Pru ICICI Power is among the funds which have shown resilience while delivering good returns. The fund ended 2006 with the return of 49 per cent more than Sensex's 46.7 per cent
23-Feb-2007 •Research Desk
Pru ICICI Power is among the funds which have shown resilience while delivering good returns. The fund ended the year 2006 with the return of 49 per cent, more than of Sensex's 46.7 per cent and category's average of 34.69 per cent.
Probably the type of returns the funds has generated in the recent past led to the surge in its AUMs. From Rs 896 crore in Januray 2005, the fund's AUMs are nearly Rs 1,477 crore. The fund's performance also led it to become a four star fund after being relegated to three star in August 2006.
Technology remains the fund's top sector holding with 18.83 per cent of its assets invested here followed by services (10.05 per cent), metals and metal products (9.41 per cent) and diversified (8.96 per cent).

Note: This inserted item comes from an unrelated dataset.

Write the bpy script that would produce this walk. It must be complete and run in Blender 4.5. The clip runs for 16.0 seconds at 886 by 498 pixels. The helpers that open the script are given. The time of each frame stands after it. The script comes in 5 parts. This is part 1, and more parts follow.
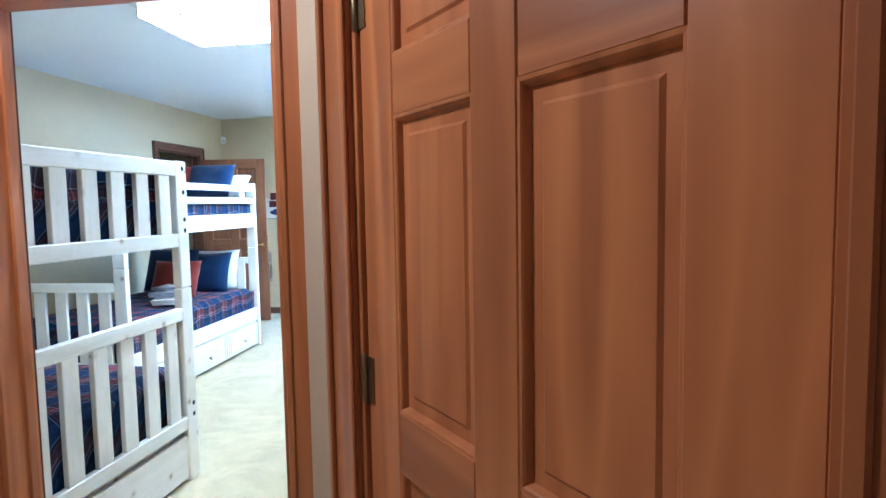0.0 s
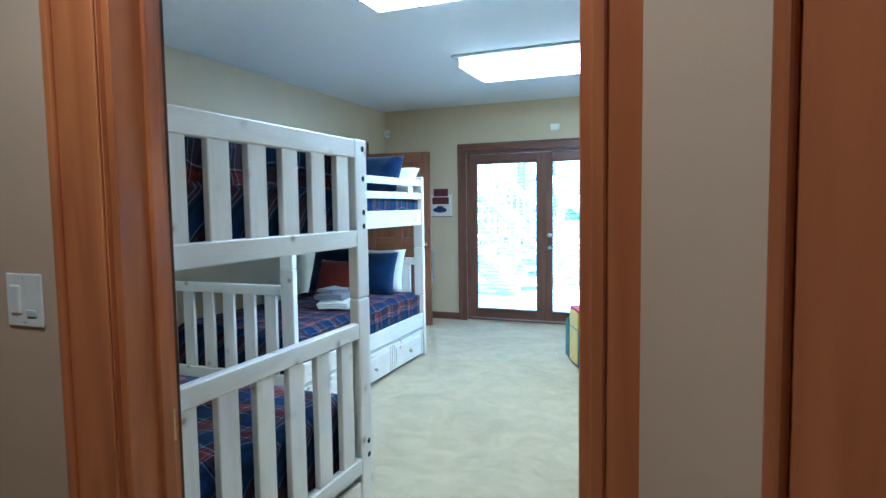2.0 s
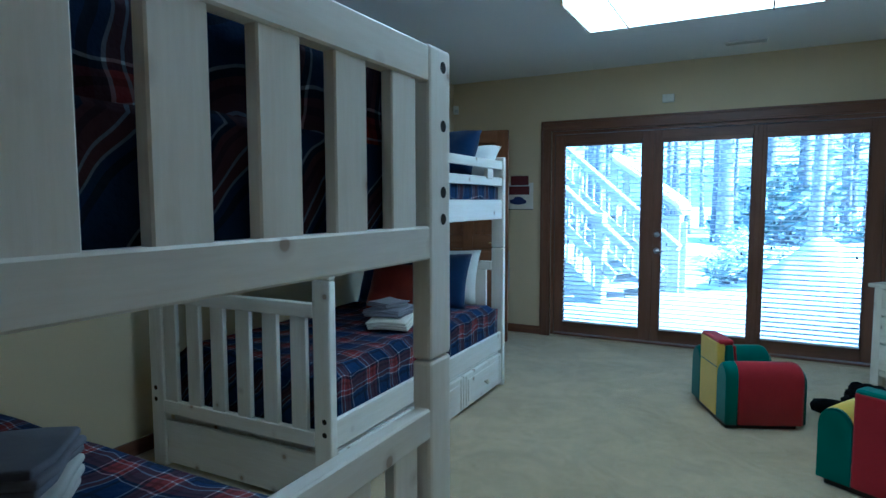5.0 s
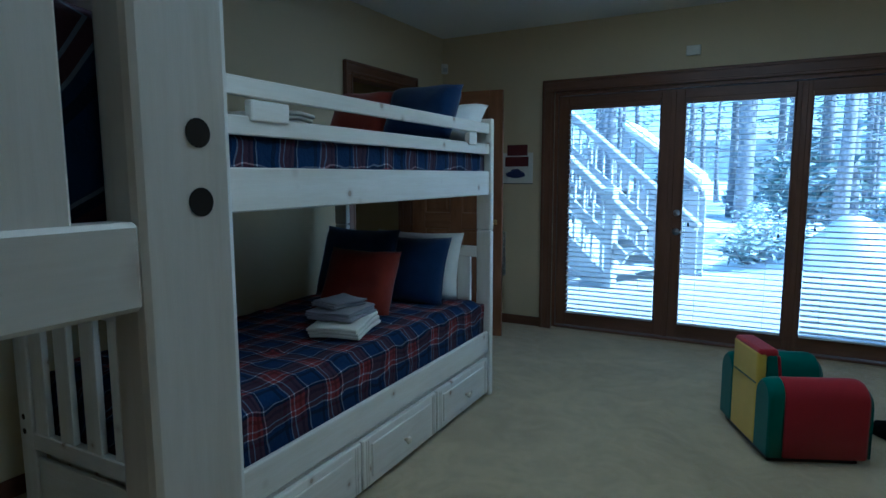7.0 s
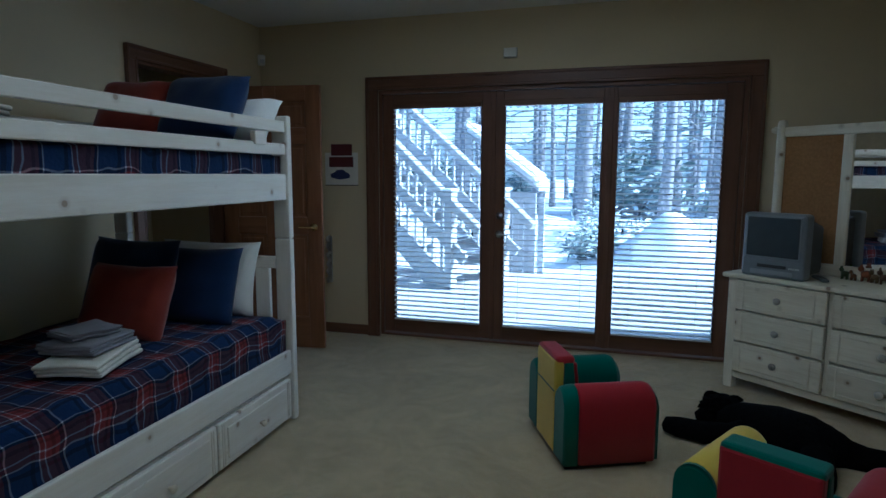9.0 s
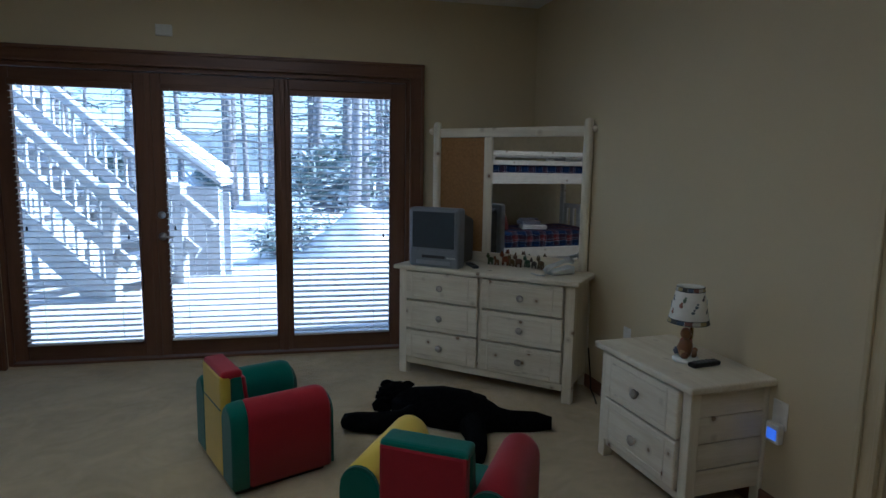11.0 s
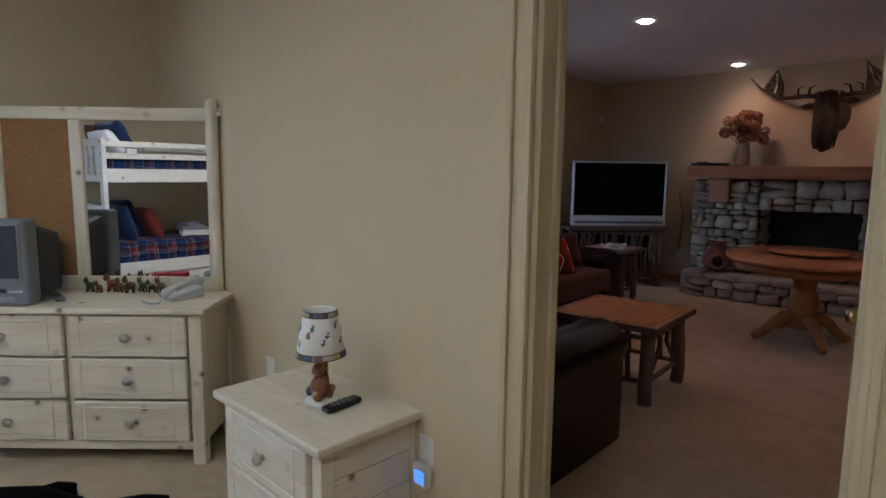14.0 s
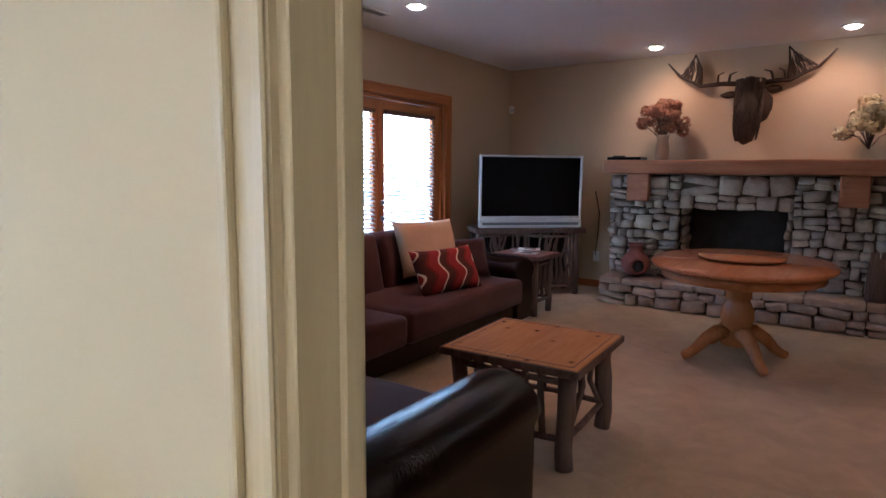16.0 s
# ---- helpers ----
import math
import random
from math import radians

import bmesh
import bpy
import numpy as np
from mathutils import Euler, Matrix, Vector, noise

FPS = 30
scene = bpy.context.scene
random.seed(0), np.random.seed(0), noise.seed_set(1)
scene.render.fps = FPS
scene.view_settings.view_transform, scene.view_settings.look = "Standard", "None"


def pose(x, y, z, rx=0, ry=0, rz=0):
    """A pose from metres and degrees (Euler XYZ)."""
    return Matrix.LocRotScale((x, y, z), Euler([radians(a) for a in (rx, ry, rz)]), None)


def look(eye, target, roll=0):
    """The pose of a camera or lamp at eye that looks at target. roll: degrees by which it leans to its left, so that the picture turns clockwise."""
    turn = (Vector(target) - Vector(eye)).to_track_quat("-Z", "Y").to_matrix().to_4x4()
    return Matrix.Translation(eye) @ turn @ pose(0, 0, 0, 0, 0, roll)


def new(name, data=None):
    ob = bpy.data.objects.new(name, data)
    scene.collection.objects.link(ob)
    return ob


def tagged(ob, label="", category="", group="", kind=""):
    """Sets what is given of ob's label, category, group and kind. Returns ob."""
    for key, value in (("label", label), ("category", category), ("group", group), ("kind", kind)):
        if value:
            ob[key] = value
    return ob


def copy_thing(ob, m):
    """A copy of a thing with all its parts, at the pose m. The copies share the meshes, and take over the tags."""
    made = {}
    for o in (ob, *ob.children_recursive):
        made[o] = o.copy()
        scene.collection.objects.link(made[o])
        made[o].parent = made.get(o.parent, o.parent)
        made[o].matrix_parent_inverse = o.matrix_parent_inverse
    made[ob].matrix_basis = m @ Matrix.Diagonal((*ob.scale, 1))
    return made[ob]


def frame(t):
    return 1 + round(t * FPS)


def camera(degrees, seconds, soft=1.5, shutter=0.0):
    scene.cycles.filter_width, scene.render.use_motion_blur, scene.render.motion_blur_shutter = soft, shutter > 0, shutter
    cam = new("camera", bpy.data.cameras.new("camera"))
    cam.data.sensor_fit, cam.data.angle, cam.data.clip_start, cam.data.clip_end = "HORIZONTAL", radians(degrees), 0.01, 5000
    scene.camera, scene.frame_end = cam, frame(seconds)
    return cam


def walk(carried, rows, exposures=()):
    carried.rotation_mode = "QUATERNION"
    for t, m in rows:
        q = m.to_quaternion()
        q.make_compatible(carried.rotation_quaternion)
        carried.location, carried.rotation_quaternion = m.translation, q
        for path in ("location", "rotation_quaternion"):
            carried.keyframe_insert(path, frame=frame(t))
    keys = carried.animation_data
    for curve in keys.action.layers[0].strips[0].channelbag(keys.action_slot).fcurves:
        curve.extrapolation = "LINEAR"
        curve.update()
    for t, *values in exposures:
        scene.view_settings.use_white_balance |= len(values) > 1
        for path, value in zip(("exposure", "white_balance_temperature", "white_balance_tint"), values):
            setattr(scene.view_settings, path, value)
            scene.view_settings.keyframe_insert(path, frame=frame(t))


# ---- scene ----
cam = camera(73.6, 16.0)
PATH = [
    (0, (0.361, -0.062, 1.435), (0.061, 1.91, 1.283), -1.0),
    (0.5, (0.235, 0.06, 1.422), (-0.201, 2.006, 1.274), -0.9),
    (1, (0.088, 0.243, 1.431), (-0.477, 2.156, 1.286), -0.8),
    (1.5, (-0.038, 0.416, 1.412), (-0.707, 2.295, 1.269), -0.9),
    (2, (-0.188, 0.624, 1.397), (-0.945, 2.47, 1.255), -0.8),
    (2.5, (-0.356, 0.829, 1.414), (-1.178, 2.646, 1.271), -0.6),
    (3, (-0.463, 1.004, 1.41), (-1.331, 2.8, 1.264), -0.4),
    (5.5, (-0.89, 1.861, 1.345), (-1.834, 3.616, 1.178), -0.2),
    (6, (-0.922, 2.077, 1.335), (-1.878, 3.823, 1.143), -0.3),
    (6.5, (-0.956, 2.252, 1.329), (-1.919, 3.99, 1.102), -0.3),
    (7, (-1.008, 2.442, 1.341), (-1.966, 4.181, 1.099), -0.2),
    (7.5, (-0.987, 2.56, 1.367), (-1.887, 4.329, 1.119), -0.1),
    (8, (-0.91, 2.665, 1.362), (-1.721, 4.477, 1.119), -0.0),
    (10.5, (-0.632, 2.975, 1.397), (-0.511, 4.953, 1.124), 0.7),
    (11, (-0.607, 3.011, 1.391), (-0.186, 4.949, 1.127), 0.9),
    (11.5, (-0.612, 3.047, 1.397), (0.058, 4.912, 1.125), 0.9),
    (12, (-0.558, 3.069, 1.392), (0.289, 4.861, 1.125), 0.9),
    (12.5, (-0.463, 3.116, 1.394), (0.549, 4.82, 1.129), 1.0),
    (13, (-0.31, 3.216, 1.403), (0.828, 4.84, 1.139), 0.9),
    (13.5, (-0.166, 3.335, 1.378), (1.045, 4.904, 1.118), 0.8),
    (14, (0.012, 3.467, 1.383), (1.299, 4.976, 1.124), 0.7),
    (14.5, (0.204, 3.613, 1.39), (1.587, 5.035, 1.131), 0.8),
    (15, (0.438, 3.742, 1.381), (1.882, 5.102, 1.123), 0.7),
    (15.5, (0.673, 3.862, 1.376), (2.14, 5.197, 1.12), 0.5),
    (16, (0.889, 3.993, 1.347), (2.367, 5.315, 1.089), 0.5),
]
EXPOSURES = [(0.0, 4.65, 3900, 0), (1.5, 4.12, 3850, -2), (3.0, 3.1, 3750, -7), (5.5, 1.95, 3850, -8), (7.0, 1.25, 3950, -7), (8.0, 1.1, 4150, -4), (10.5, 1.1, 4700, 5), (12.5, 1.6, 5000, 10), (14.5, 2.85, 5100, 12), (16.0, 3.6, 5000, 13)]
walk(cam, [(t, look(eye, target, roll)) for t, eye, target, roll in PATH], EXPOSURES)
SKY, SUN, TUBES, BULBS, HALL, LIVING = 0.15, 5.0, 1.5, 6.0, 3.75, 3.2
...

On starting its open-end avatar in September 2001, it maintained a lot of idle cash. As a result, during the bull run after 9/11 till the Budget in 2003, this fund underperformed its benchmark, the Nifty. But after making some good sectoral calls, the fund delivered a whopping 126 per cent in 2003 when the benchmark Nifty was up only 72 percent.
The fund has always maintained its exposure to large cap stocks to around 60 per cent for stability. In May 2006 crash, the fund had over 66 per cent of assets in large cap companies.
The fund currently has 45 stocks in its portfolio with ITC being the fund's top holding (5.91 per cent), followed by Deccan Chronicle Holdings (4.12 per cent), Tata Consultancy Services (4.12 per cent), AIA Engineering (3.79 per cent) and ONGC (3.70 per cent) . The top five companies account for 25.34 per cent of the fund's holdings.